### Task instructions
Below this line is a set of entries; quote exactly the lines from the line that contains "setattr(scene.view_settings, path, value)" to the line that contains "scene.view_settings.keyframe_insert(path, frame=frame(t))", both lines included.

### Material provided
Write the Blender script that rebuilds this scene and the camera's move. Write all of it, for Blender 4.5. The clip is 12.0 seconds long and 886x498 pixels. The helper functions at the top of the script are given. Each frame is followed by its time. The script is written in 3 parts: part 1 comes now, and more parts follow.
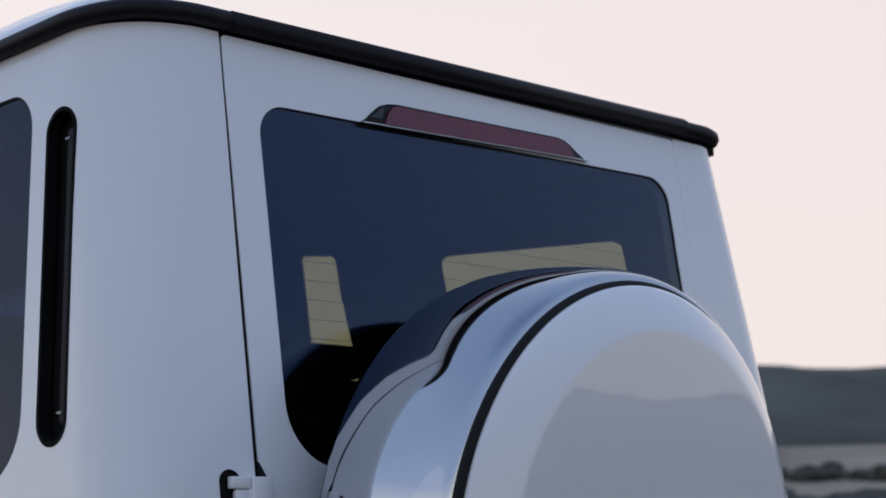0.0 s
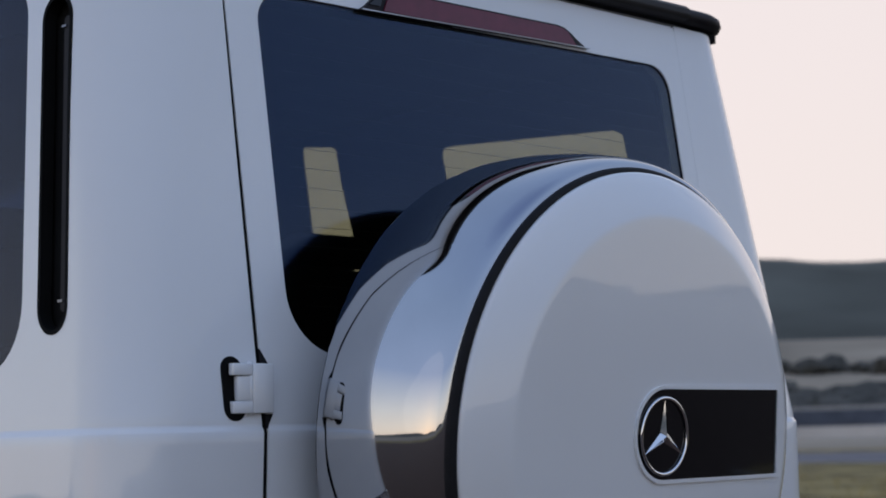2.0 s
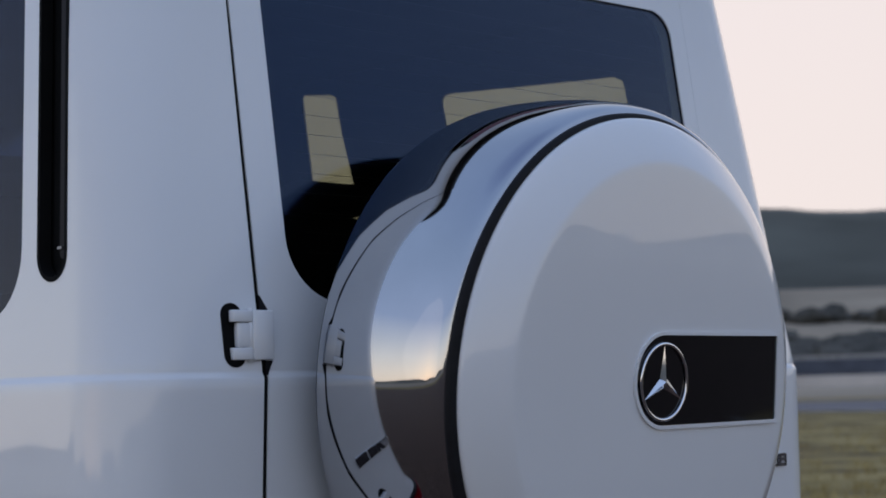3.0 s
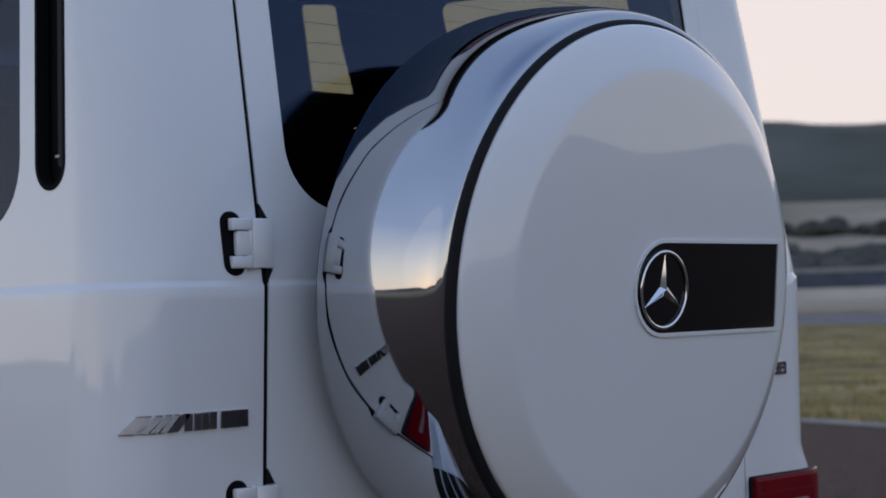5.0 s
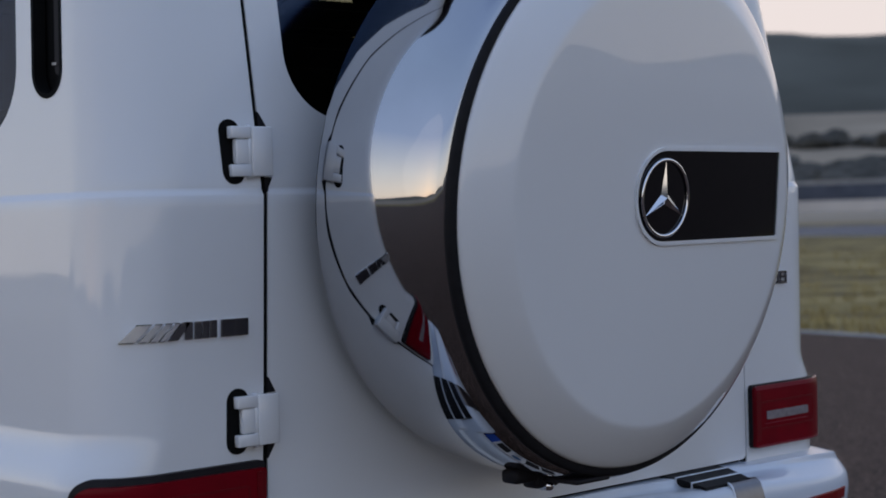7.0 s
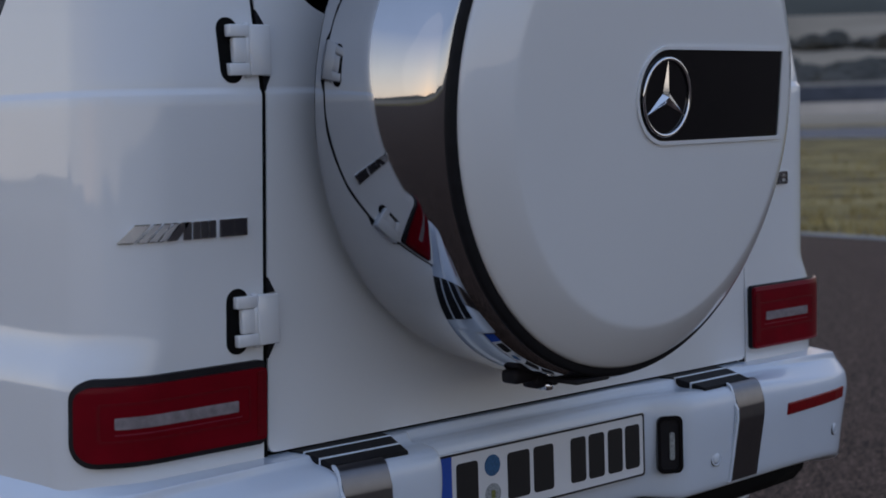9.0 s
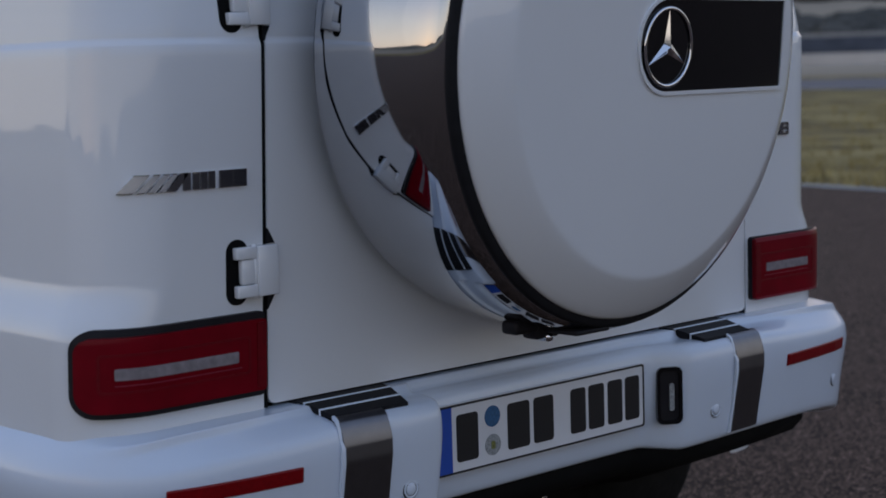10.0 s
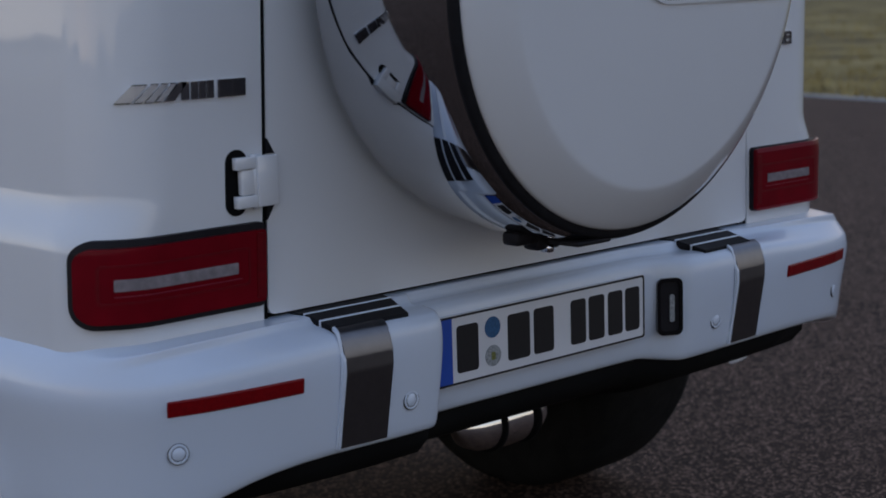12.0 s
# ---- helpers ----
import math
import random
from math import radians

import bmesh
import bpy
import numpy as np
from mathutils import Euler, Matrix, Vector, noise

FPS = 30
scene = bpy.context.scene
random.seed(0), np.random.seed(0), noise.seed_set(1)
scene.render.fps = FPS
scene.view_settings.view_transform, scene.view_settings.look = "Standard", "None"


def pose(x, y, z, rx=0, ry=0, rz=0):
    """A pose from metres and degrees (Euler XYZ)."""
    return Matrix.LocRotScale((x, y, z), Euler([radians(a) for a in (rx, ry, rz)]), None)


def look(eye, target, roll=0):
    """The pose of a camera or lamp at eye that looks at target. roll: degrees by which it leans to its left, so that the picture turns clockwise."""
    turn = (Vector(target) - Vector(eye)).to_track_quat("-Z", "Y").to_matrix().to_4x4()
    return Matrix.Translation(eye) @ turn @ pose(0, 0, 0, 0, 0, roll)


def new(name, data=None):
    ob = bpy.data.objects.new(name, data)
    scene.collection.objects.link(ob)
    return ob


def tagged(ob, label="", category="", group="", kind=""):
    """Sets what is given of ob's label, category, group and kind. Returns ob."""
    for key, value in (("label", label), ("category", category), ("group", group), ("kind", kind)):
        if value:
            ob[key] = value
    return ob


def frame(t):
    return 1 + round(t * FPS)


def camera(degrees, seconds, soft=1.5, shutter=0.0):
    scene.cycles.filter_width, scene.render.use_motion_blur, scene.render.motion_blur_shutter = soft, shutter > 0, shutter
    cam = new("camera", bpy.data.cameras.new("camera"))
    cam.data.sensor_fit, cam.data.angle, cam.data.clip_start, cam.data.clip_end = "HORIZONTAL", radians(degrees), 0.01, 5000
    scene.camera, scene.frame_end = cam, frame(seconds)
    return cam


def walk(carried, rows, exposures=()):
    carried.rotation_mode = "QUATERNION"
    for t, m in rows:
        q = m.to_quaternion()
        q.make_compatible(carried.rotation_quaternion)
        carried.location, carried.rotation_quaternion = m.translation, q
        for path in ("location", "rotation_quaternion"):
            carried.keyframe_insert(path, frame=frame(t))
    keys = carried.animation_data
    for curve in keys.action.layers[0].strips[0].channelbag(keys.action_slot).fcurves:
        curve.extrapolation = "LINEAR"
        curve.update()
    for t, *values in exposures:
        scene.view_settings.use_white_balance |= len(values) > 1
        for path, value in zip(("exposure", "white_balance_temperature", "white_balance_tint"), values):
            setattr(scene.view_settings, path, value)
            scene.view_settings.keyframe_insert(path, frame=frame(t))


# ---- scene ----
# ---- camera and its walk ----
cam = camera(29.46, 12.0, soft=1.7)
cam.data.dof.use_dof, cam.data.dof.focus_distance, cam.data.dof.aperture_fstop = True, 2.75, 5.6
PATH = [
    (0, (-2.1302, -2.0119, 1.2291), (-0.7655, -0.5918, 1.5768), -1.27),
    (0.5, (-2.1284, -2.0125, 1.2259), (-0.7619, -0.5879, 1.5472), -1.32),
    (1, (-2.1266, -2.0130, 1.2228), (-0.7580, -0.5835, 1.5123), -1.37),
    (1.5, (-2.1247, -2.0131, 1.2199), (-0.7545, -0.5794, 1.4781), -1.41),
    (2, (-2.1229, -2.0131, 1.2171), (-0.7511, -0.5753, 1.4421), -1.45),
    (2.5, (-2.1212, -2.0128, 1.2144), (-0.7484, -0.5718, 1.4117), -1.49),
    (3, (-2.1194, -2.0124, 1.2119), (-0.7457, -0.5683, 1.3779), -1.53),
    (5, (-2.1124, -2.0081, 1.2034), (-0.7380, -0.5567, 1.2675), -1.64),
    (5.5, (-2.1107, -2.0065, 1.2016), (-0.7365, -0.5540, 1.2407), -1.65),
    (6, (-2.1090, -2.0047, 1.1999), (-0.7351, -0.5514, 1.2124), -1.67),
    (6.5, (-2.1074, -2.0026, 1.1984), (-0.7339, -0.5488, 1.1868), -1.68),
    (7, (-2.1057, -2.0003, 1.1971), (-0.7329, -0.5464, 1.1576), -1.69),
    (9, (-2.0991, -1.9889, 1.1930), (-0.7309, -0.5384, 1.0379), -1.70),
    (9.5, (-2.0975, -1.9855, 1.1923), (-0.7309, -0.5368, 1.0088), -1.70),
    (10, (-2.0959, -1.9818, 1.1918), (-0.7312, -0.5353, 0.9791), -1.69),
    (10.5, (-2.0944, -1.9780, 1.1914), (-0.7316, -0.5339, 0.9510), -1.68),
    (11, (-2.0928, -1.9739, 1.1912), (-0.7325, -0.5330, 0.9203), -1.66),
    (11.5, (-2.0912, -1.9695, 1.1911), (-0.7330, -0.5316, 0.8951), -1.64),
    (12, (-2.0897, -1.9650, 1.1912), (-0.7335, -0.5300, 0.8724), -1.62),
]
EXPOSURES = [(0, 3.27, 6500, 10), (6, 3.22, 6500, 10), (12, 3.05, 6500, 10)]
walk(cam, [(t, look(eye, target, roll)) for t, eye, target, roll in PATH], EXPOSURES)

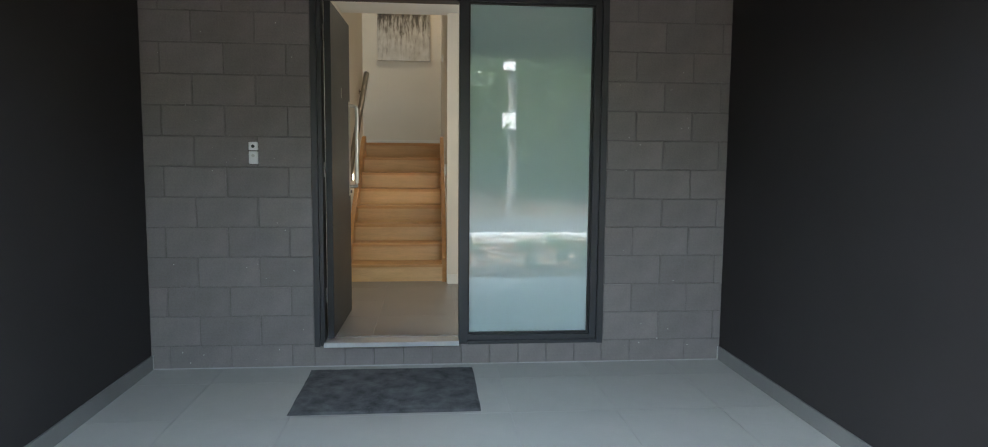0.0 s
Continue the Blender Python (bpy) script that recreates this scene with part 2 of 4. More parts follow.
thin_leaf(M["needle"], (0.15, 0.20, 0.09), 0.4)
thin_leaf(M["leaf"], (0.16, 0.21, 0.10), 0.45)
thin_leaf(M["grassleaf"], (0.22, 0.28, 0.12), 0.4)
thin_leaf(M["petal"], (0.85, 0.75, 0.35), 0.35)
thin_leaf(M["shade"], (0.5, 0.42, 0.32), 0.25)
M["glass"] = clear_glass("window_glass", (0.93, 0.96, 0.95))


def frosted_pane():
    """Etched film behind a polished face: dull bluish body, mirror-like face."""
    m, t, p = nodes_of("frosted_pane")
    p.inputs["Base Color"].default_value = (0.60, 0.72, 0.73, 1)
    p.inputs["Roughness"].default_value = 0.9
    p.inputs["Specular IOR Level"].default_value = 0.0
    p.inputs["Coat Weight"].default_value = 1.0
    p.inputs["Coat Roughness"].default_value = 0.012
    p.inputs["Coat IOR"].default_value = 3.0
    tr = t.nodes.new("ShaderNodeBsdfTranslucent")
    tr.inputs[0].default_value = (0.62, 0.78, 0.76, 1)
    n = t.nodes.new("ShaderNodeTexNoise")
    n.inputs["Scale"].default_value = 1.6
    mr = t.nodes.new("ShaderNodeMapRange")
    mr.inputs[3].default_value, mr.inputs[4].default_value = 0.42, 0.50
    mx = t.nodes.new("ShaderNodeMixShader")
    t.links.new(n.outputs["Fac"], mr.inputs[0])
    t.links.new(mr.outputs[0], mx.inputs[0])
    t.links.new(p.outputs[0], mx.inputs[1])
    t.links.new(tr.outputs[0], mx.inputs[2])
    t.links.new(mx.outputs[0], t.nodes["Material Output"].inputs[0])
    return m


M["frosted"] = frosted_pane()


def glow(name, color, strength):
    m, t, p = nodes_of(name)
    p.inputs["Emission Color"].default_value = (*color, 1)
    p.inputs["Emission Strength"].default_value = strength
    return m


M["step_glow"] = glow("step_light_lens", (1.0, 0.90, 0.74), 6.0)
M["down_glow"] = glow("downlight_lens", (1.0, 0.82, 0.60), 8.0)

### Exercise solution
            setattr(scene.view_settings, path, value)
            scene.view_settings.keyframe_insert(path, frame=frame(t))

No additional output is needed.